Penn State Football: Poaching Players a Divisive Issue for Big Ten Coaches
CHICAGO — It's open season on the Penn State roster.
Any player can choose to transfer by the start of preseason practice 2013 and immediately be eligible. Additionally, opposing schools can recruit any Penn State player as long as they merely give the university's compliance department notice.
"What I said to our coaches [Thursday] morning, you know, I get it; this is what the rules are," Big Ten Commissioner Jim Delany said. "And I expect you to operate in a way that makes not sense just under the rules but sense to you as adults and grownups, so that if a player is interested in talking to you or has an interest in your university, so be it."
So, where do Big Ten coaches stand on poaching Penn State players? Let's take roll call.
Wisconsin coach Bret Bielema: "When this thing came about, and obviously a very unprecedented situation, of course when you're sitting at the head table of your staff room and assistant coaches have a lot of different
opinions, I made the decision as a head coach we would not reach out to any Penn State players.
"It's just something — I think that what Penn State is going through right now is something that they have championed over the last several days and the last several weeks. I have a tremendous amount of respect for Coach O'Brien and everything that he's going forward."
Purdue coach Danny Hope: "NCAA has established the rules and the guidelines and obviously because they're strong from an ethics standpoint, and as long as we're compliant, we're going to exercise every opportunity we can to enhance our own football team."
Ohio State coach Urban Meyer: "I have a problem with that. I have a problem with that.
"But as a player, a young man has a right to play wherever he wants to play. We have to keep that in mind. However, when he's part of a team, you're getting into a situation that I'm not quite very familiar with, and we're not going to get very familiar with it."
Illinois coach Tim Beckman: "We were in State College, but we did not go on campus. We went to two establishments outside campus and called some individuals and if they wanted to come by, it was their opportunity to come by.
"We're just following the rules of the NCAA. We provided Penn State with the names of the people that — prior to us even going there. Our compliance coordinator, Ryan Squire, and Mike Thomas, our athletic director gave him a list of people that — so that they were aware of, before we got there, of who those individuals might be."
Indiana coach Kevin Wilson: "The one rule that I don't understand is how I can oversign and some team have more than 85 guys on scholarship and other teams don't have that right.

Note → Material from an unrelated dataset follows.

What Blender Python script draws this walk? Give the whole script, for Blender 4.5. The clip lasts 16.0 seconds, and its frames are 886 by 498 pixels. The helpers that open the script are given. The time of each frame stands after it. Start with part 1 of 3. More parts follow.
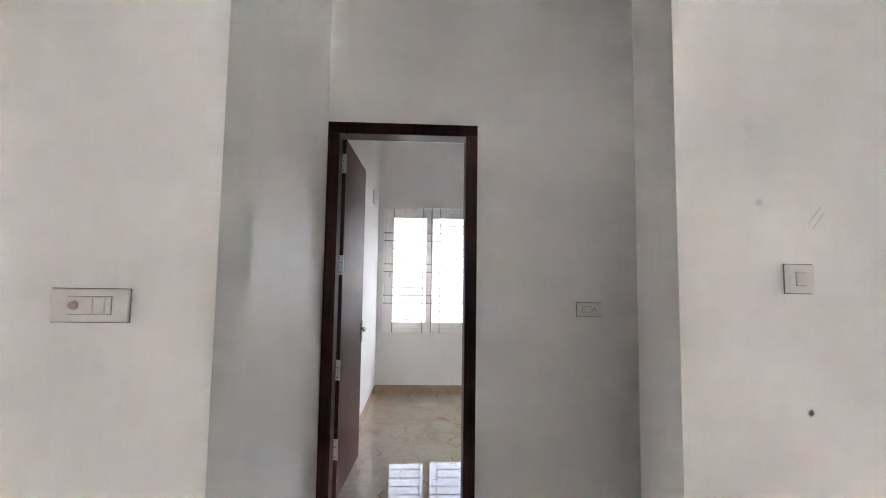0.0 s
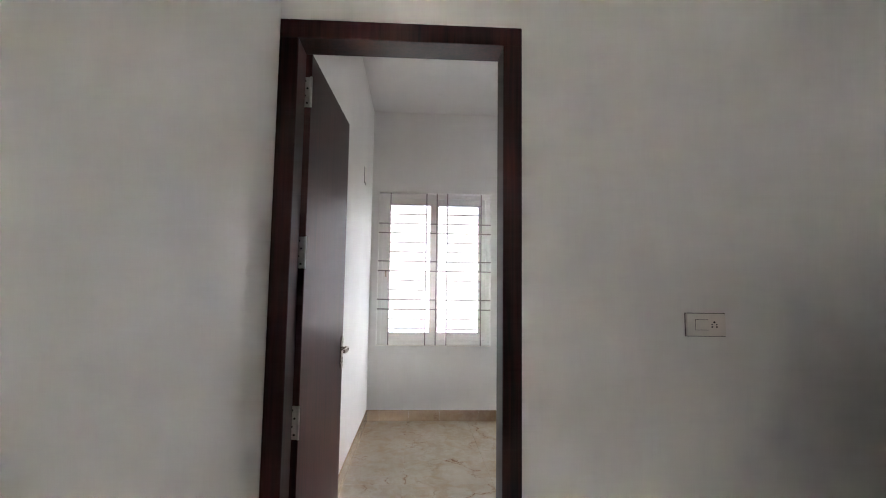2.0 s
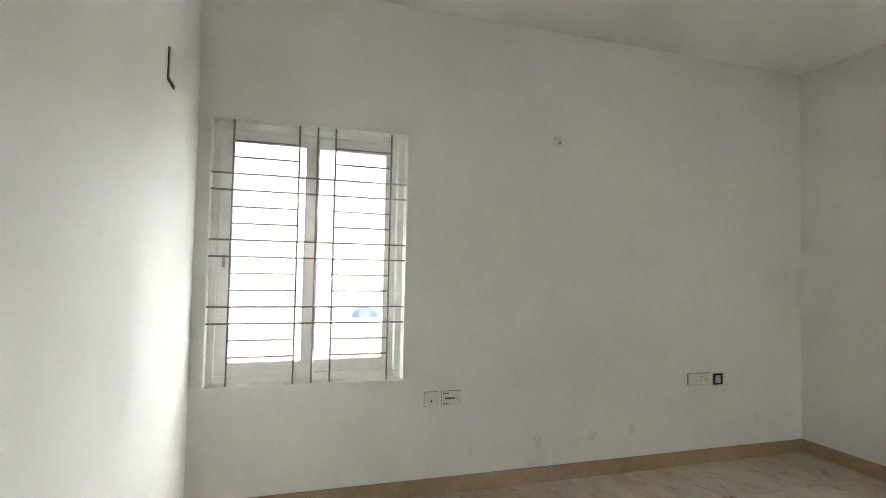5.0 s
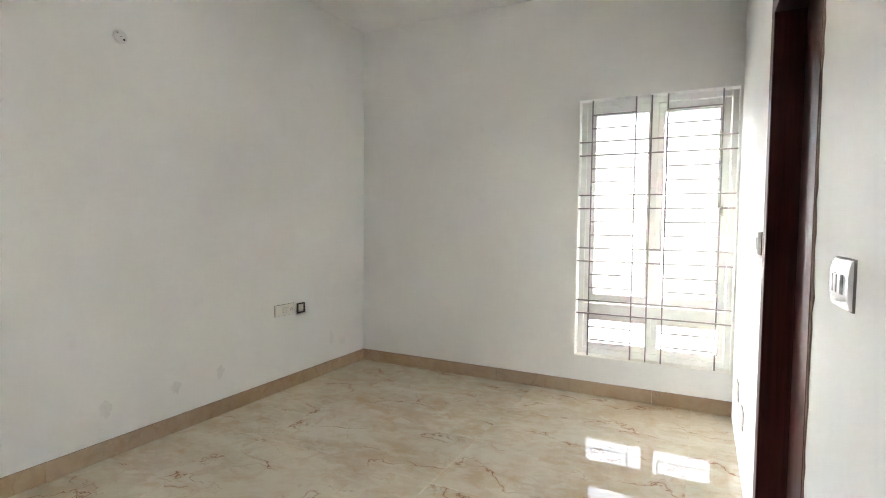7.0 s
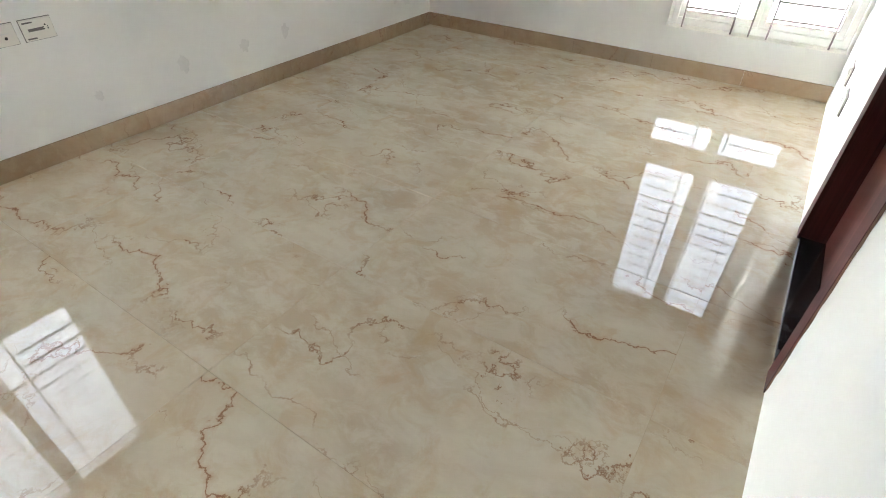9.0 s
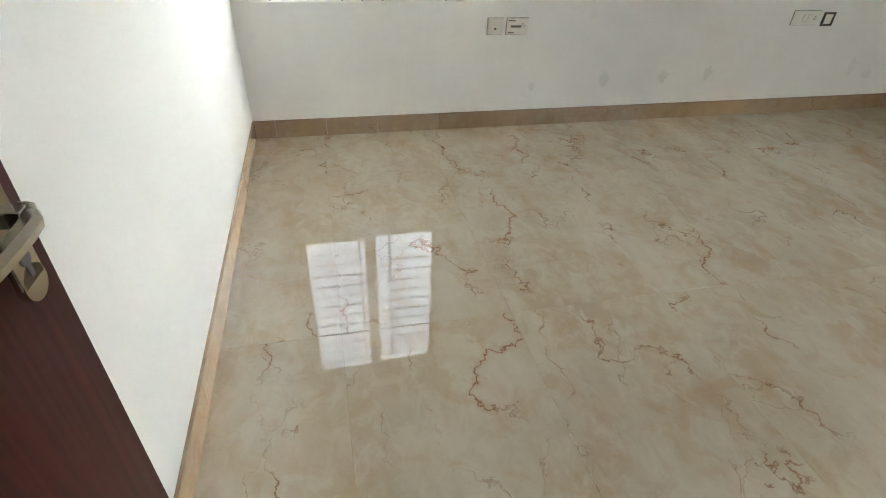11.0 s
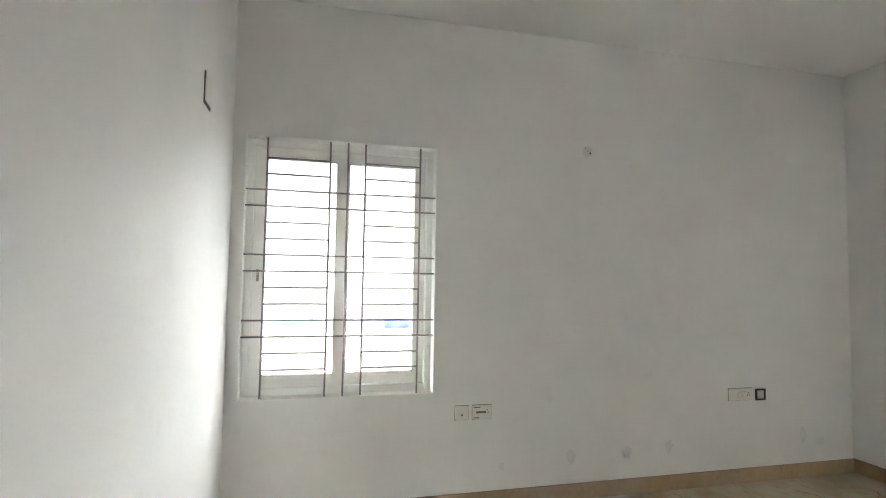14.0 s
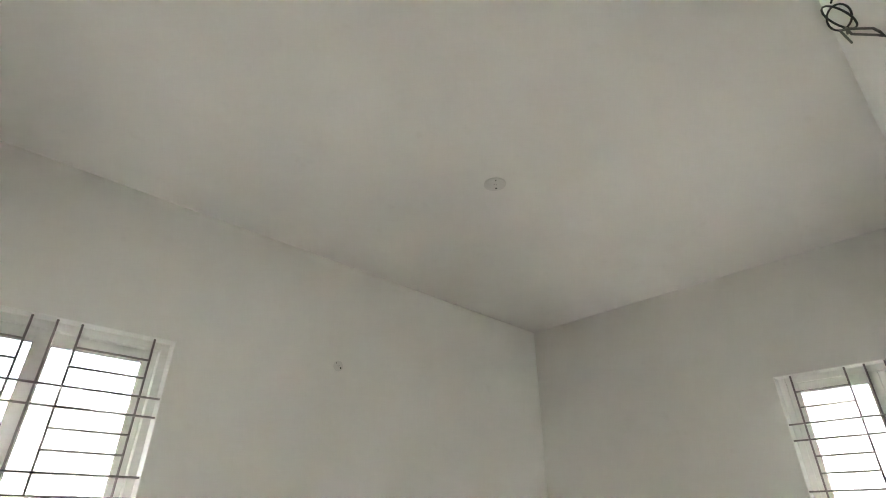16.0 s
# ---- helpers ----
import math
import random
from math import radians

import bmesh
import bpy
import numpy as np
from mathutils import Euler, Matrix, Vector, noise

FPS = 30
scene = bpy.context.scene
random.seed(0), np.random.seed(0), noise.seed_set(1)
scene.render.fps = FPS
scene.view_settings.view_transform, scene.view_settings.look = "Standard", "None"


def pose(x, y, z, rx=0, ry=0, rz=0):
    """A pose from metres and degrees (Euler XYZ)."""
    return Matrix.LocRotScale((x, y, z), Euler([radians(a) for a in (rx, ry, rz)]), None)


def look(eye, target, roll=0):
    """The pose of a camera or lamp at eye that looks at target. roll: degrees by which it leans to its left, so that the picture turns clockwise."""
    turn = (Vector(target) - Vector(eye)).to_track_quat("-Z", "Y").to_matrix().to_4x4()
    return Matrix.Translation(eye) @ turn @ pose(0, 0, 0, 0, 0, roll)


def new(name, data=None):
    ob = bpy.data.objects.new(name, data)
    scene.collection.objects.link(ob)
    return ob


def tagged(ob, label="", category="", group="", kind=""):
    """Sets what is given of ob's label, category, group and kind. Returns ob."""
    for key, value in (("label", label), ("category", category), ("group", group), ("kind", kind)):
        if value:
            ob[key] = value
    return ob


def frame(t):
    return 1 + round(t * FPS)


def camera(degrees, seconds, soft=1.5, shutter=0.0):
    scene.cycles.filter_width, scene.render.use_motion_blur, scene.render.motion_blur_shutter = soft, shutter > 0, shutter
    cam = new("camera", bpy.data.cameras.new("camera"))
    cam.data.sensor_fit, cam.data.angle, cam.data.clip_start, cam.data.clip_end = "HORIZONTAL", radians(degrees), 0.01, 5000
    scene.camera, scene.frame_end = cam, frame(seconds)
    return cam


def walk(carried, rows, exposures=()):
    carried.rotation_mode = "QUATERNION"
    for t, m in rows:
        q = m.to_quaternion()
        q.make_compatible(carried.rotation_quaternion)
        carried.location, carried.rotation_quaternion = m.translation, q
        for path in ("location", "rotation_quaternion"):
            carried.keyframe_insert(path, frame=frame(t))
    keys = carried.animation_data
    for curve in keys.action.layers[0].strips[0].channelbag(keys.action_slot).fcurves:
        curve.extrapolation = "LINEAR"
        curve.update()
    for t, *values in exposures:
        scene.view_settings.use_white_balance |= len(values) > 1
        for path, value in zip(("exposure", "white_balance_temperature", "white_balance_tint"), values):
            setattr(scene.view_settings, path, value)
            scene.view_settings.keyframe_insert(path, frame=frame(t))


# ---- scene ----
cam = camera(81.7, 16.0, 1.0)
PATH = [
    (0, (0.470, -2.857, 1.166), (0.570, -0.867, 1.341), 0.8),
    (0.5, (0.465, -2.597, 1.169), (0.566, -0.607, 1.348), 0.8),
    (1, (0.463, -2.332, 1.178), (0.565, -0.342, 1.351), 0.8),
    (1.5, (0.470, -2.037, 1.181), (0.572, -0.048, 1.362), 0.7),
    (2, (0.442, -1.733, 1.172), (0.546, 0.255, 1.359), 0.8),
    (2.5, (0.449, -1.414, 1.175), (0.549, 0.575, 1.360), 0.4),
    (3, (0.452, -1.035, 1.187), (0.553, 0.953, 1.375), 0.9),
    (5.3, (0.462, 0.282, 1.392), (1.289, 2.103, 1.428), 1.4),
    (5.5, (0.497, 0.303, 1.390), (1.500, 2.033, 1.411), 1.5),
    (6, (0.505, 0.335, 1.345), (1.913, 1.755, 1.336), 1.1),
    (6.4, (0.502, 0.395, 1.290), (2.144, 1.537, 1.266), 0.4),
    (6.5, (0.495, 0.430, 1.290), (2.172, 1.518, 1.259), 0.4),
    (7, (0.508, 0.450, 1.273), (2.289, 1.355, 1.176), 0.6),
    (7.5, (0.515, 0.460, 1.257), (2.298, 1.328, 0.997), 0.5),
    (8, (0.524, 0.516, 1.262), (2.237, 1.351, 0.653), 0.8),
    (8.2, (0.511, 0.529, 1.255), (2.163, 1.357, 0.488), 0.9),
    (8.5, (0.530, 0.525, 1.233), (2.058, 1.351, 0.243), 0.8),
    (9, (0.534, 0.515, 1.214), (1.848, 1.384, -0.018), 0.9),
    (9.5, (0.483, 0.496, 1.202), (1.586, 1.544, -0.096), 1.0),
    (10, (0.413, 0.455, 1.196), (1.204, 1.755, -0.103), 1.3),
    (10.2, (0.392, 0.438, 1.192), (1.059, 1.807, -0.105), 1.6),
    (12.3, (0.417, 0.244, 1.181), (0.715, 2.156, 0.674), 1.1),
    (12.5, (0.447, 0.222, 1.189), (0.733, 2.166, 0.819), 0.8),
    (13, (0.435, 0.228, 1.291), (0.736, 2.198, 1.161), 1.0),
    (13.5, (0.452, 0.224, 1.362), (0.787, 2.196, 1.372), 0.9),
    (14, (0.470, 0.211, 1.403), (0.950, 2.149, 1.513), 0.9),
    (14.5, (0.464, 0.195, 1.391), (1.179, 2.037, 1.699), 1.0),
    (15, (0.475, 0.215, 1.355), (1.368, 1.900, 1.959), 1.0),
    (15.5, (0.440, 0.265, 1.330), (1.488, 1.740, 2.182), 0.2),
    (16, (0.400, 0.288, 1.320), (1.601, 1.577, 2.266), 0.1),
]
EXPOSURES = [(0, 7.80, 6550, 15), (1.5, 7.73, 6700, 14), (3, 7.58, 6850, 12), (5.3, 7.88, 7150, 5), (6, 8.08, 7150, 5), (7, 8.33, 7000, 7),
             (8, 8.33, 6950, 6), (9.5, 8.50, 6900, 5), (12.5, 7.88, 7200, 3), (13.5, 7.88, 7200, 3), (14, 7.80, 7000, 6), (14.25, 7.18, 7000, 6),
             (14.5, 6.58, 7250, 7), (15, 6.68, 7100, 9), (15.5, 7.98, 7300, 7), (16, 7.98, 7300, 4)]
walk(cam, [(t, look(eye, target, roll)) for t, eye, target, roll in PATH], EXPOSURES)
SKY = 0.15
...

That's a competitive advantage to another school.
"As far as reaching out, I see it as a kid wanting to transfer. If that kid wants to transfer, he'll contact you. I don't feel like contacting those guys. We're working on our program, our team."
Minnesota coach Jerry Kill: "We're not going to do anything to go see players. We don't have enough time to do those kind of things. We've got to concentrate on our football team and our football program. And if a young man called us from Penn State or whatever, we'd do the proper procedures."
Michigan coach Brady Hoke: "To be honest with you, we kind of made a decision — I'd be lying if I didn't say we didn't look at the roster to some degree — but we've kind of made a decision that we're going to stay and recruit the guys and keep our business our business."
Nebraska coach Bo Pelini: "We're not actively pursuing any Penn State players. We're concentrating on our football team, the guys on our program. And, now, that isn't to say that if there is a young man from Penn State who definitely wanted to transfer and was for sure going to leave and Nebraska was someplace that he was considering, that we wouldn't take a look at him to see if it made sense for our program."
Michigan State coach Mark Dantonio: "I don't think there's any winners when you speak to that entire situation. But at the same time, acknowledge that we have a program that we have to run and try and get better. And so what we have done is if people have contacted us, a coach, a parent, we've followed through. And that's the extent of it.
"I'm not going to say who or how many approached us or their high school coach or those type of things."
Iowa coach Kirk Ferentz: "The thing I would say about the whole situation, I think it's really complex right now and very confusing, quite frankly, just what the rules are. So I think first and foremost, everybody needs to be compliant. I think after that, it's a matter of people doing what they feel is appropriate. And that's what we try to do as much as possible. We'll try to continue to do the same moving forward."
Northwestern coach Pat Fitzgerald: "From our standpoint, we met as a staff — we actually watched the press conference as a staff. I've got a lot of young coaches on my staff. And I wanted them to watch President Emmert as he talked about the feelings of the NCAA, and I wanted to use it as an opportunity to educate and help our staff grow from the standpoint of the understanding and the expectations that we have professionally.
"Once that was over, we had a very short and brief discussion as a coaching staff that, number one, we're excited about our team, we're focused on our team, and no way, shape, or form are we going to pursue, contact, or reach out to Penn State University."